日本でも、2012年より、国連交渉を担当する外務省国際協力局地球規模課題総括課とNGOによる定期的な意見交換会が開催されている4。この場でも、不平等の是正に関する提言を繰り返し行ってきた。また、SDGsに関する国連事務総長アドバイザーであるアミーナ・モハメッド氏との意見交換会も複数回に渡って開催された。こうした意見交換を支えたのが、環境、開発、障害、ジェンダー、DRR(災害リスク軽減)、国際連帯税、ユース、地域代表の各分野のNGOが参加する「ポスト2015NGOプラットフォーム」である。2014年3月の設立以来、外務省との意見交換会の窓口となり、NGOによる提言活動を促進する役割を果たした。
これまでに、日本のNGOは、「最も周縁化された人々を優先させるアプローチを取り入れ、『誰一人として取り残さない』ことを実現すべき」、「グローバル・パートナーシップを再活性化させ、各目標達成に向けた資金拠出や貢献を中心に、日本政府がリーダーシップを発揮し具体的なコミットメントを示すべき」、「国際政治経済の枠組みへの市民参画によるグッドガバナンスの実施や、偏在した富の再分配を実現すべき」など、多岐にわたる提言を行ってきた。また、SDGs採択後は、「日本政府は目標達成のための国内実施体制を早期に整備し、これらにマルチステークホルダーが関われるようにすべき」という実施体制に関する提言も行っている。

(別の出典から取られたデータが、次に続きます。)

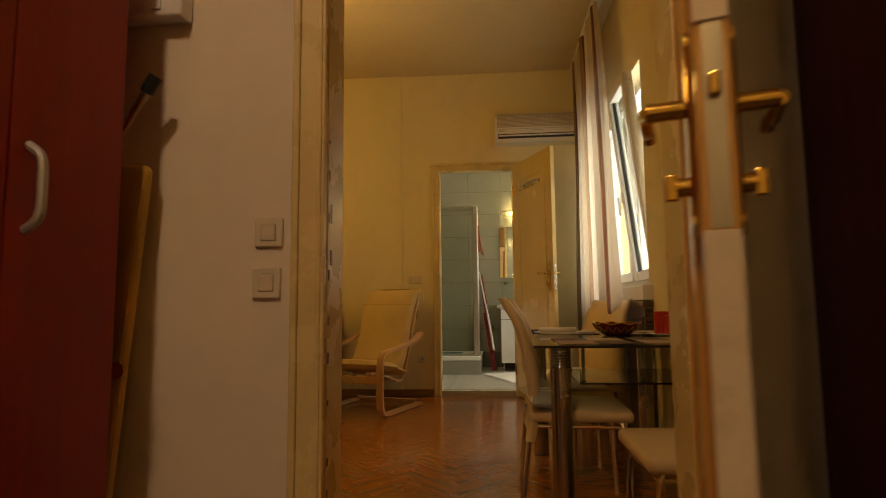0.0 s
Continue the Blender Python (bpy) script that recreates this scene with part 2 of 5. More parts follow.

その一環として、SDGsを多くの人に知ってもらおうと、専用ウェブサイトに関心事項を明記した写真を掲載する世界的キャンペーン「action/2015」への参加や、国会議員と中学生が15年後の未来を語るイベントの開催、水を入口に未来のコミュニティを考えるセミナーとフィールドワークの開催、2020年以降の温室効果ガス削減目標を定めるCOP21(気候変動枠組条約締約国会議)に向けた「気候をまもる、パリへの行進 アースパレード20155」への協力などを行ってきた。これらの政策提言活動とキャンペーン活動は、SDGs実施に向けたNGOによる取り組みの両輪をなすものである。
最後に、SDGsを日本国内で実施していくために必要な点に絞って、いくつか提起したい。まずは、省庁間の力学に左右されず、国内実施体制を構築することである。政府全体としてSDGsの実施に取り組み、多様なステークホルダーと協力しながら進められるべきである。次に、進捗状況のモニタリングと評価に市民の参画を担保する仕組みをどのように作るかが鍵となる。国内でSDGsの認知度をいかに高めるか、地方自治体や地域で活動するNGO・市民団体との連携が欠かせない。その際に重要なのは、日本国内における諸課題への対応である。日本国内でも貧困・格差の拡大や社会保障制度の不安定化、TPPや経済連携協定の進展に伴う産業への影響、農山村・漁村からの人口流出、再生可能エネルギーの普及、原発再稼働・輸出に伴う環境・人道問題、排外主義の跋扈、法制度の形骸化など、SDGsにも明記されている課題が至るところで見受けられる。国際協力NGOは、今こそこれらの課題に取り組むステークホルダーと密接に連携し、SDGsの達成に向けて活動していく必要があるだろう。
(注)
1. 詳細は国連広報センターのサイト。http://www.unic.or.jp/
2. 1992年にブラジルで開催された国連環境開発会議で採択された「アジェンダ21」で位置づけられた9つのセクター別グループ。持続可能な開発を達成するための国連の動きに全ての市民が参加できることを目的とし、「女性」「子ども・若者」「農業者」「先住民」「NGO」「自治体」「労働組合」「科学・テクノロジー」「ビジネス・産業」のグループからなる。